Throughout my time on the March course I have been working in The Cinematic Construct of New Commons studio, (Cinematic Commons). The studio frames and articulates a filmic and scenographic way of thinking through our architectural designs.  The unit investigates the process of the design, mediated through a new combination of filmic, essayistic and scenographic constructs - of what is real and what is ’common’ - as a new approach to architecture making. By doing so sensory impressions are conveyed or physical forces are transmitted through the use of set building and essayistic film in parallel with axonometric drawing – exploring the common as a public domain. As does the studios, my interests lie in the interstitial common space that is created by existing infrastructure within the context of the city. The site for the project sits on the periphery of the slum to the west, just North of Mahim junction train station, this area is physically divided by the western line railway, leading to cultural and economical sub-divisions. The slum sits to the east of the track and the city to the west. The area profuse in activity is ideal for a filmic recording, this in conjunction with the studio method of exploration and data recording through the medium of film has allowed me to critically interrogate the urban conditions and implications with the common as current.

THE DESIGN THESIS/ 

 

The project aims to be used as a redevelopment tool for the Dharavi Slum in Mumbai in association with the plastic recycling industry, re-establishing Dharavi’s position within the city of Mumbai.  The slum is currently seen as a segregated and deprived area of the city that needs redevelopment. The project will catalyse the evolutionary development of the slum, redefining its status within the city. Its social and economical re-establishment will begin with the redesign of the Mahim Junction station. This node along the Western Line is of particular interest because it is at this point where the slum meets the city and the slum dweller meets the city dweller.  

 

Secondly will be the introduction of a larger plastic sorting, treating and recycling facility. This will allow the slum workers to generate a self-sustaining, consistent income. The facility will sort 95% of all Mumbai’s waste plastic, producing plastic flakes, pellets and Polli brick to be sold globally. 

The Polli bricks produced are a sustainable and profitable building material that will allow the slum to develop, forming a new architectural typology for the slum and the surrounding city.

 

The building itself will strategically host an array of materials that will be recycled, or reused everyday objects. Recycled architectural elements such as doors and windows from the demolished buildings in the area will be used in façade systems.  Car doors and windows from the many hundreds of disused Mumbai taxis will be up-cycled and reused in the energy producing facade systems in the building. In conjunction with the recycling facility is the creation of the new commons, the building will

Provide a place of refuge, eating areas and washing facilities for the street children that currently occupy the site.

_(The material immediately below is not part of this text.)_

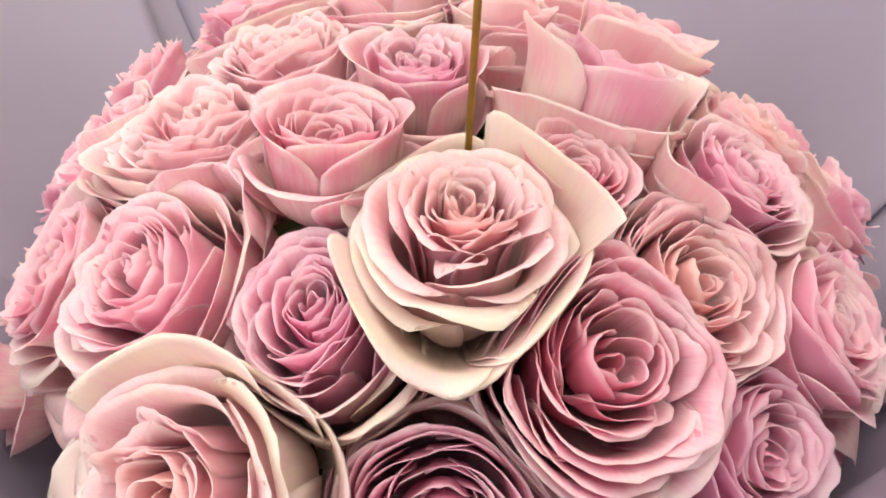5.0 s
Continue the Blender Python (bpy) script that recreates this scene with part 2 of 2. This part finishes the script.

TECHNICAL AND TECHNOLOGICAL QUESTIONS/

 

Through the design process I have constructed a number of film sets, film essays and axonometric drawings alongside work produces in studio workshops.  Initially sets and films were produced as a way of understanding the programme of the building, by physically building and critiquing key spaces or moments within the project thought the medium of film it allowed me to critically understand the necessary spaces required. Key spaces in the building were then remodelled and filmed, relating the program back to the design. To understand how the building would respond to the different users I created a large format montage, this composite drawing depicted the story of two characters that occupy the spaces but experience it in very different ways. The first was the workers, a middle aged man that works in the building who travels by train to the site, the other a young street child in search of refuge. The drawing allowed me to design spaces where these two users may cross paths, a place to rest during the warm Indian days or a small corner to wash. This was then filmed in parallel with additional set models produced to construct another short film.

 

 

The building will be predominantly constructed using an open steel frame system allowing for a more porous building. A steel frame construction allows for a relatively quick and easy construction and allows for a more adaptable structure, as the building will expand over time. The openness of the structure makes the working conditions more pleasant, with light, open and naturally ventilated spaces. There are however spaces within the bundling that generate large amounts of heat such as furnaces and chimneys. The architecture of these spaces is defined by the function, one meter think concrete and masonry walls are uses as a thermal blanket around these spaces.

 

FURTHER DEVELOPMENT/

 

As a tool for redevelopment the project provides resources for the people of the slum providing may jobs while generating an income that is directly fed back in the slums economy. The project also tackles some of the issues with over populating by freeing up more spaces in the slum where the existing recycling factories were originally located. If I I had more time to work on the project I would like the to combat more of the problems associated within life in the Dharavi slum. Open sewage and water-bond decease is rife in the slum and there is an ever-growing need to electricity. The project could use some of the bi-products of the plastic recycling process in aid of these problems. Coal ash for example produced by the buildings furnaces can be used in the production of cement and flay as (substance relieved in the air when burning coal) can be collected and used in the fertilization of soil. This could be used in agriculture or urban slum farms.